— START DATA SUPPLIED —

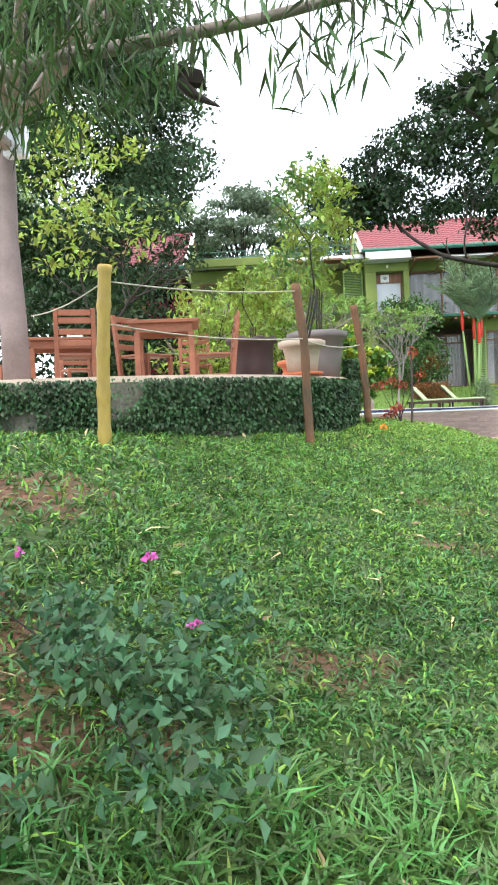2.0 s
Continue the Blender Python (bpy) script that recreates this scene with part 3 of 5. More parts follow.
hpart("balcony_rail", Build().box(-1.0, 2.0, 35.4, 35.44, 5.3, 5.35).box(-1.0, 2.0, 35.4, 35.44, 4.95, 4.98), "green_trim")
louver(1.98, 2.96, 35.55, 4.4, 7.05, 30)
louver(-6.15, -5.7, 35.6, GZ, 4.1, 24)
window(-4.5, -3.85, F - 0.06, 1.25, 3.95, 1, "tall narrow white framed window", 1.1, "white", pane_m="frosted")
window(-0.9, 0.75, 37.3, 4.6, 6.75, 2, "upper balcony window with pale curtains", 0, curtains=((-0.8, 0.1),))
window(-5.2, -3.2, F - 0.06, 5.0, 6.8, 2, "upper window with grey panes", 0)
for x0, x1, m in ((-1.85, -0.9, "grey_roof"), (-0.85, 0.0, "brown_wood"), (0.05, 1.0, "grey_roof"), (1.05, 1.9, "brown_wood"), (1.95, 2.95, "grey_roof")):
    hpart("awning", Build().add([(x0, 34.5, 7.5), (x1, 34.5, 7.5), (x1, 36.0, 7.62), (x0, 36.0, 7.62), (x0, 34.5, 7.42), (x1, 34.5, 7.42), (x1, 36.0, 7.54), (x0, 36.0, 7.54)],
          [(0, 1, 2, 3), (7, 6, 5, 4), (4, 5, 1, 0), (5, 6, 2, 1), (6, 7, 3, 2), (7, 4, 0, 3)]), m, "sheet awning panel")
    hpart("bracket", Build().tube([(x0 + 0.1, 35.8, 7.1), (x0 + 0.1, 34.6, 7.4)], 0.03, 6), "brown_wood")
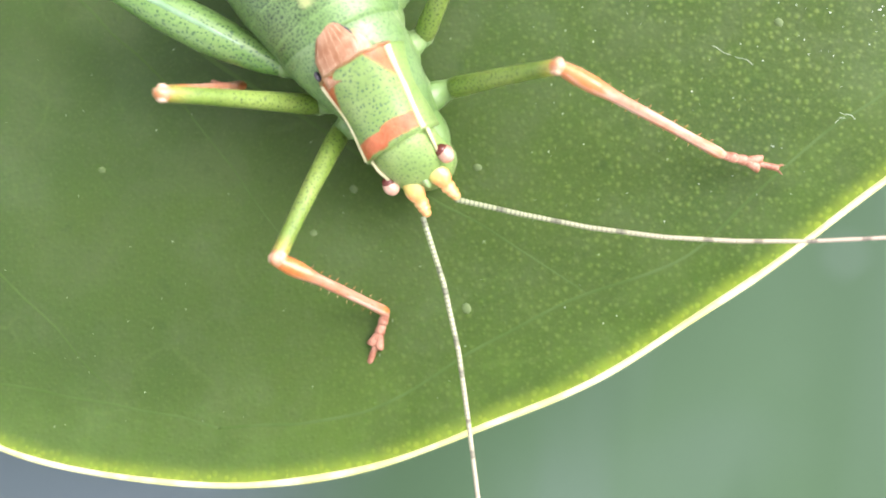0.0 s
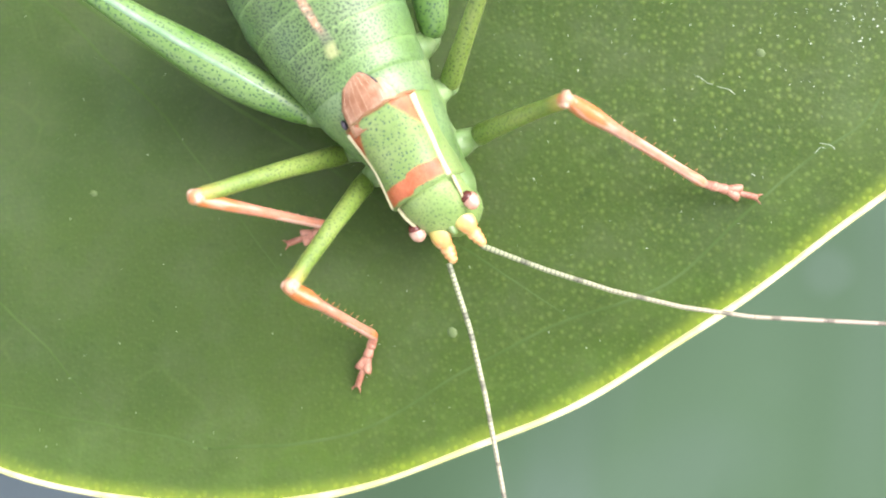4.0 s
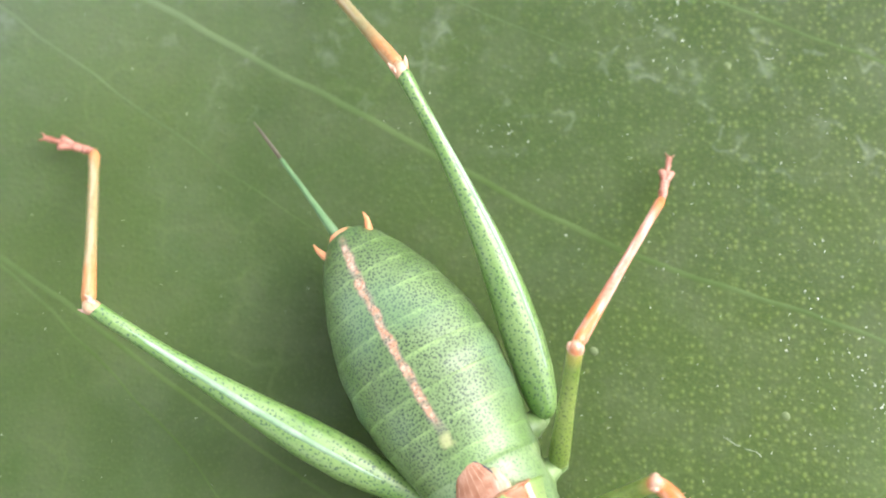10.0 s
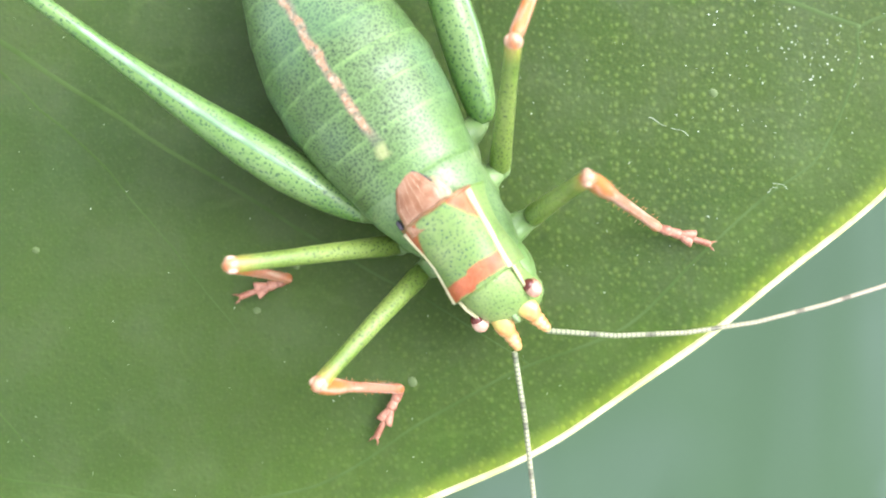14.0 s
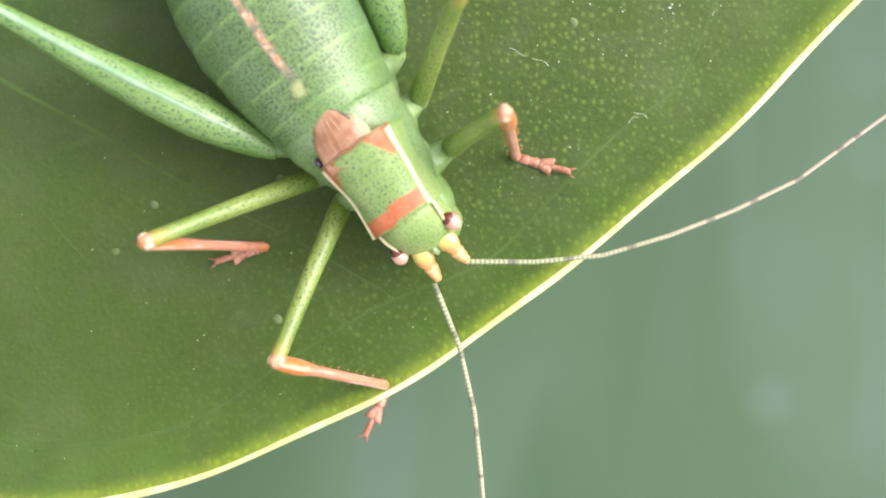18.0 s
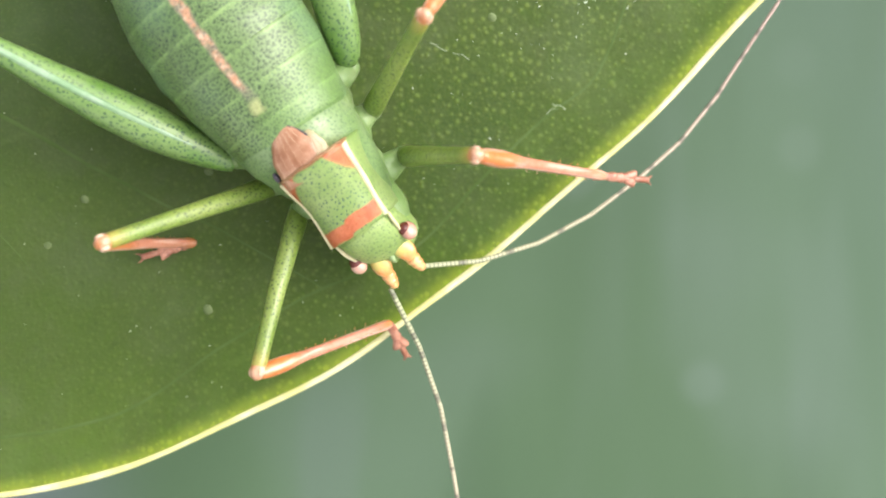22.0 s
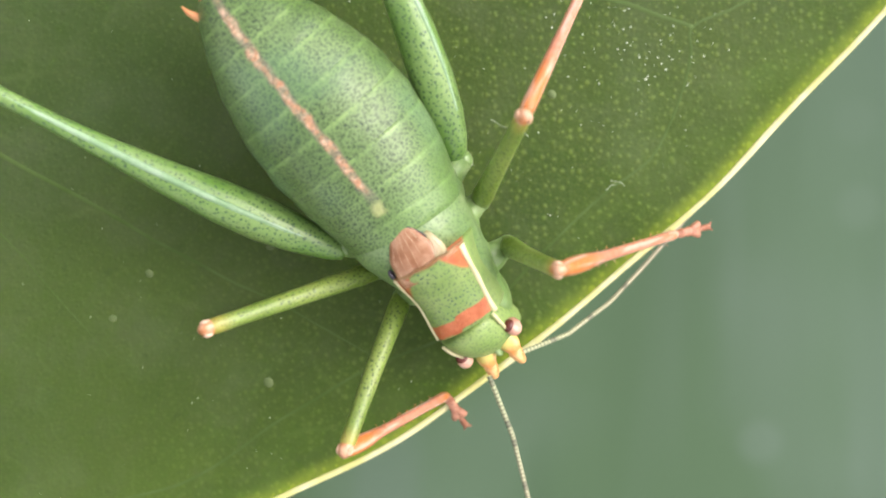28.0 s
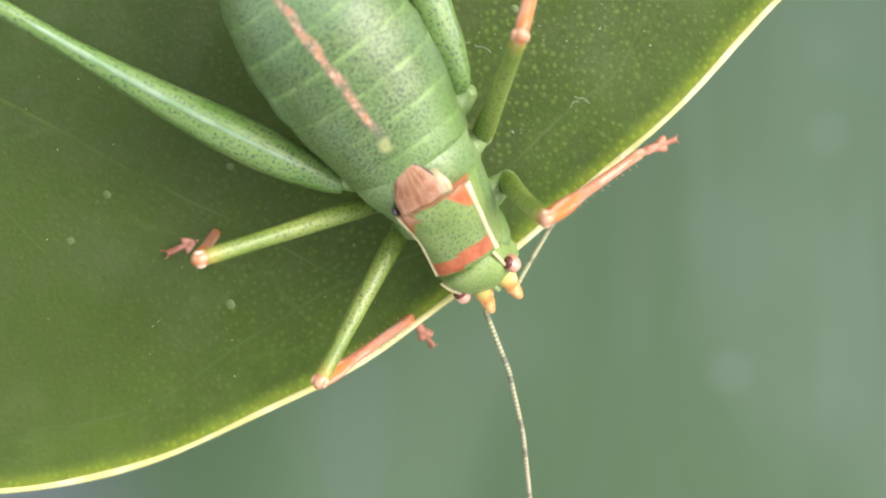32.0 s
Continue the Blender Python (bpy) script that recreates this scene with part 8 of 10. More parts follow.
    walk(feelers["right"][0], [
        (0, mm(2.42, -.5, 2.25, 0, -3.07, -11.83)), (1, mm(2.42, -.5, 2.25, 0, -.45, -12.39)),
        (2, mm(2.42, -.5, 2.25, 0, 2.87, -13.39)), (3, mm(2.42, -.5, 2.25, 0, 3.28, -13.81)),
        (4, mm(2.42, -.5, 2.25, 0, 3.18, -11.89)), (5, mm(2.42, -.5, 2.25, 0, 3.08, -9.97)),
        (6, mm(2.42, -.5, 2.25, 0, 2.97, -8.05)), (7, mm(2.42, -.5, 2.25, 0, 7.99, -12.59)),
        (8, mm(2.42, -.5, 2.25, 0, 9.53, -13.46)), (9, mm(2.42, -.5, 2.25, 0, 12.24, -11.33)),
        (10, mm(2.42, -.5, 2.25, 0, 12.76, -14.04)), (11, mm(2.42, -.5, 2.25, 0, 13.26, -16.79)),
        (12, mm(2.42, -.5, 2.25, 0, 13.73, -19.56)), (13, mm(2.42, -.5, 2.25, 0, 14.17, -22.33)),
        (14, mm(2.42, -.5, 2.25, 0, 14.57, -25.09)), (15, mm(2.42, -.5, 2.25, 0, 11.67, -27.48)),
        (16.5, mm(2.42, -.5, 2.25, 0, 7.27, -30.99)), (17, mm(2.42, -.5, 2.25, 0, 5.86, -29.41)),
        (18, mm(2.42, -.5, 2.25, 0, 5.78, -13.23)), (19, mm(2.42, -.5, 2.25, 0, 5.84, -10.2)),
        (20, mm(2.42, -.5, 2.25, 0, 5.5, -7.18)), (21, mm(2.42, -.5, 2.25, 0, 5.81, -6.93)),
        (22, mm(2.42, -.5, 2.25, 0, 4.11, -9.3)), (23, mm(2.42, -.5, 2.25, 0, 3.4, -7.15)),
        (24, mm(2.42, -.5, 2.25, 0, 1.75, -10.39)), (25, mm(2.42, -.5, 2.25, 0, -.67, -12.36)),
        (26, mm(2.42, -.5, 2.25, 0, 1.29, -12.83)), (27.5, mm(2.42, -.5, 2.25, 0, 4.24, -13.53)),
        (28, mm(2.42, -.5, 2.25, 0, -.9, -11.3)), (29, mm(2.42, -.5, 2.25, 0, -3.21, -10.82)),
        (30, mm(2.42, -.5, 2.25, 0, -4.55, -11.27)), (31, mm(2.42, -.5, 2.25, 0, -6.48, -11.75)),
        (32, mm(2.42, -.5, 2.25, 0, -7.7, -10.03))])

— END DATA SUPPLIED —

_PROMPT_: Return the listing above unchanged, apart from dropping its pictures.

_FINISHED ANSWER_:
2.0 s
Continue the Blender Python (bpy) script that recreates this scene with part 3 of 5. More parts follow.
hpart("balcony_rail", Build().box(-1.0, 2.0, 35.4, 35.44, 5.3, 5.35).box(-1.0, 2.0, 35.4, 35.44, 4.95, 4.98), "green_trim")
louver(1.98, 2.96, 35.55, 4.4, 7.05, 30)
louver(-6.15, -5.7, 35.6, GZ, 4.1, 24)
window(-4.5, -3.85, F - 0.06, 1.25, 3.95, 1, "tall narrow white framed window", 1.1, "white", pane_m="frosted")
window(-0.9, 0.75, 37.3, 4.6, 6.75, 2, "upper balcony window with pale curtains", 0, curtains=((-0.8, 0.1),))
window(-5.2, -3.2, F - 0.06, 5.0, 6.8, 2, "upper window with grey panes", 0)
for x0, x1, m in ((-1.85, -0.9, "grey_roof"), (-0.85, 0.0, "brown_wood"), (0.05, 1.0, "grey_roof"), (1.05, 1.9, "brown_wood"), (1.95, 2.95, "grey_roof")):
    hpart("awning", Build().add([(x0, 34.5, 7.5), (x1, 34.5, 7.5), (x1, 36.0, 7.62), (x0, 36.0, 7.62), (x0, 34.5, 7.42), (x1, 34.5, 7.42), (x1, 36.0, 7.54), (x0, 36.0, 7.54)],
          [(0, 1, 2, 3), (7, 6, 5, 4), (4, 5, 1, 0), (5, 6, 2, 1), (6, 7, 3, 2), (7, 4, 0, 3)]), m, "sheet awning panel")
    hpart("bracket", Build().tube([(x0 + 0.1, 35.8, 7.1), (x0 + 0.1, 34.6, 7.4)], 0.03, 6), "brown_wood")
0.0 s
4.0 s
10.0 s
14.0 s
18.0 s
22.0 s
28.0 s
32.0 s
Continue the Blender Python (bpy) script that recreates this scene with part 8 of 10. More parts follow.
    walk(feelers["right"][0], [
        (0, mm(2.42, -.5, 2.25, 0, -3.07, -11.83)), (1, mm(2.42, -.5, 2.25, 0, -.45, -12.39)),
        (2, mm(2.42, -.5, 2.25, 0, 2.87, -13.39)), (3, mm(2.42, -.5, 2.25, 0, 3.28, -13.81)),
        (4, mm(2.42, -.5, 2.25, 0, 3.18, -11.89)), (5, mm(2.42, -.5, 2.25, 0, 3.08, -9.97)),
        (6, mm(2.42, -.5, 2.25, 0, 2.97, -8.05)), (7, mm(2.42, -.5, 2.25, 0, 7.99, -12.59)),
        (8, mm(2.42, -.5, 2.25, 0, 9.53, -13.46)), (9, mm(2.42, -.5, 2.25, 0, 12.24, -11.33)),
        (10, mm(2.42, -.5, 2.25, 0, 12.76, -14.04)), (11, mm(2.42, -.5, 2.25, 0, 13.26, -16.79)),
        (12, mm(2.42, -.5, 2.25, 0, 13.73, -19.56)), (13, mm(2.42, -.5, 2.25, 0, 14.17, -22.33)),
        (14, mm(2.42, -.5, 2.25, 0, 14.57, -25.09)), (15, mm(2.42, -.5, 2.25, 0, 11.67, -27.48)),
        (16.5, mm(2.42, -.5, 2.25, 0, 7.27, -30.99)), (17, mm(2.42, -.5, 2.25, 0, 5.86, -29.41)),
        (18, mm(2.42, -.5, 2.25, 0, 5.78, -13.23)), (19, mm(2.42, -.5, 2.25, 0, 5.84, -10.2)),
        (20, mm(2.42, -.5, 2.25, 0, 5.5, -7.18)), (21, mm(2.42, -.5, 2.25, 0, 5.81, -6.93)),
        (22, mm(2.42, -.5, 2.25, 0, 4.11, -9.3)), (23, mm(2.42, -.5, 2.25, 0, 3.4, -7.15)),
        (24, mm(2.42, -.5, 2.25, 0, 1.75, -10.39)), (25, mm(2.42, -.5, 2.25, 0, -.67, -12.36)),
        (26, mm(2.42, -.5, 2.25, 0, 1.29, -12.83)), (27.5, mm(2.42, -.5, 2.25, 0, 4.24, -13.53)),
        (28, mm(2.42, -.5, 2.25, 0, -.9, -11.3)), (29, mm(2.42, -.5, 2.25, 0, -3.21, -10.82)),
        (30, mm(2.42, -.5, 2.25, 0, -4.55, -11.27)), (31, mm(2.42, -.5, 2.25, 0, -6.48, -11.75)),
        (32, mm(2.42, -.5, 2.25, 0, -7.7, -10.03))])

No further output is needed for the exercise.